There's Ugly and Then There's Cub-Ugly: Mets 6, Cubs 1
Here's the ugly box score, and here are some details...
The good: Randy Wells allowed just one scratch run over six innings, yielding six singles and a couple walks while fanning five. At the plate, Wells delivered two singles of his own, one of which figured in the mini rally that netted the Cubs' only run of the game. Also, Marlon Byrd, moved up to the leadoff spot in Lou Piniella's new-look batting order against southpaws, collected three hits and the only Chicago RBI of the night.
The bad: Where to begin?
Cub hitters went 1-for-10 with runners in scoring position and blew a chance to salt the game away before it would have ever had a chance to get away.
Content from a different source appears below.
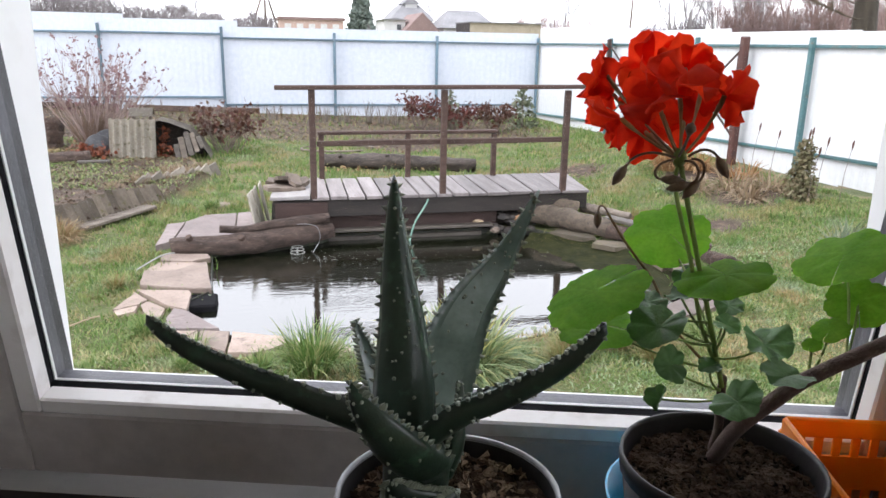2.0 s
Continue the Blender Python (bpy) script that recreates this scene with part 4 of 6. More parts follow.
def ger_leaf(at, half, normal, root, material, seed, fold=0.0, crinkle=0.0):
    """A round scalloped leaf with a notch, seven veins and a stalk that comes from root."""
    rr = random.Random(seed)
    at, nrm = Vector(at), Vector(normal).normalized()
    u = nrm.cross(Vector((0.2, 0.1, 1.0))).normalized()
    v = nrm.cross(u)
    way = Vector(root) - at
    a0 = math.atan2(way.dot(v), way.dot(u)) + rr.uniform(-0.4, 0.4)
    bm = bmesh.new()
    rings_n, spokes = 6, 57
    cen = bm.verts.new(at - GB)
    prev = None
    for k in range(1, rings_n + 1):
        ring = []
        g = k / rings_n
        for s in range(spokes):
            a = 0.014 + (2 * math.pi - 0.028) * s / (spokes - 1)
            lobe = 0.86 + 0.10 * abs(math.sin(a * 3.5)) ** 0.7 + 0.045 * abs(math.sin(a * 10.5 + 0.4)) + 0.04 * math.cos(a * 2 + seed)
            r = half * g * (lobe if k == rings_n else 1)
            wave = half * ((0.03 + crinkle) * g ** 2 * math.cos(a * 7 + seed) + 2 * crinkle * g ** 2 * math.sin(a * 3 + seed * 1.7) - 0.10 * g ** 2 + fold * abs(math.sin(a)) * g)
            crease = -0.038 * half * g * abs(math.cos(a * 3.5)) ** 10
            ring.append(bm.verts.new(at - GB + (u * math.cos(a + a0) + v * math.sin(a + a0)) * r + nrm * (wave + crease)))
        for s in range(spokes - 1):
            if prev:
                bm.faces.new((prev[s], prev[s + 1], ring[s + 1], ring[s]))
            else:
                bm.faces.new((cen, ring[s + 1], ring[s]))
        prev = ring
    lf_ = part("leaf", bm, material, ger, smooth=True)
    root = Vector(root)
    mid = (root + at) / 2 - nrm * 0.010
    at = at - nrm * 0.0012
    part("leaf_stalk", tube(bmesh.new(), [q - GB for q in curve_pts(root, mid, at, 8)], [0.0008] * 9, 7), M_STEM, lf_, smooth=True)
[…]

The 5th inning was especially galling, as the Cubs had men at first and third with Lee, Nady, and Ramirez due up and failed to score. (Ramirez, by the way, went 0-for-4, personally stranded four runners, and is now hitting .157.) In all, the Cubs left 12 men on base.
And of course no Cub fail in 2010 would be complete without some imprint from the bullpen. In tonight's installment, the relief staff took over the game from Wells in the seventh and promptly allowed the Mets five runs, their biggest offensive inning of the season.
James Russell, unscored upon before tonight, served up a two-run, go-ahead homer to Angel Pagan; Jeff Samardzija allowed a walk, a double off the base of the left-field wall by Jason Bay, and a smash by Jeff Francouer that resulted in an error by Aramis Ramirez; and even Sean Marshall got into the act by allowing a run-scoring single to heralded Mets rookie Ike Davis and tossing a wild pitch that accounted for the fifth and final Mets run in the inning.
Lastly, I heard the radio account of, but did not see, Alfonso Soriano's second-inning double. Pat Hughes and Keith Moreland (especially Moreland) were unequivocal in saying that the only reason Soriano didn't end up with a triple on the play was that he lingered at home plate to admire what he assumed was a home run.
I guess as infrequently as Soriano hits the long ball these days, he must figure he needs to get in the self-admiration whenever he can.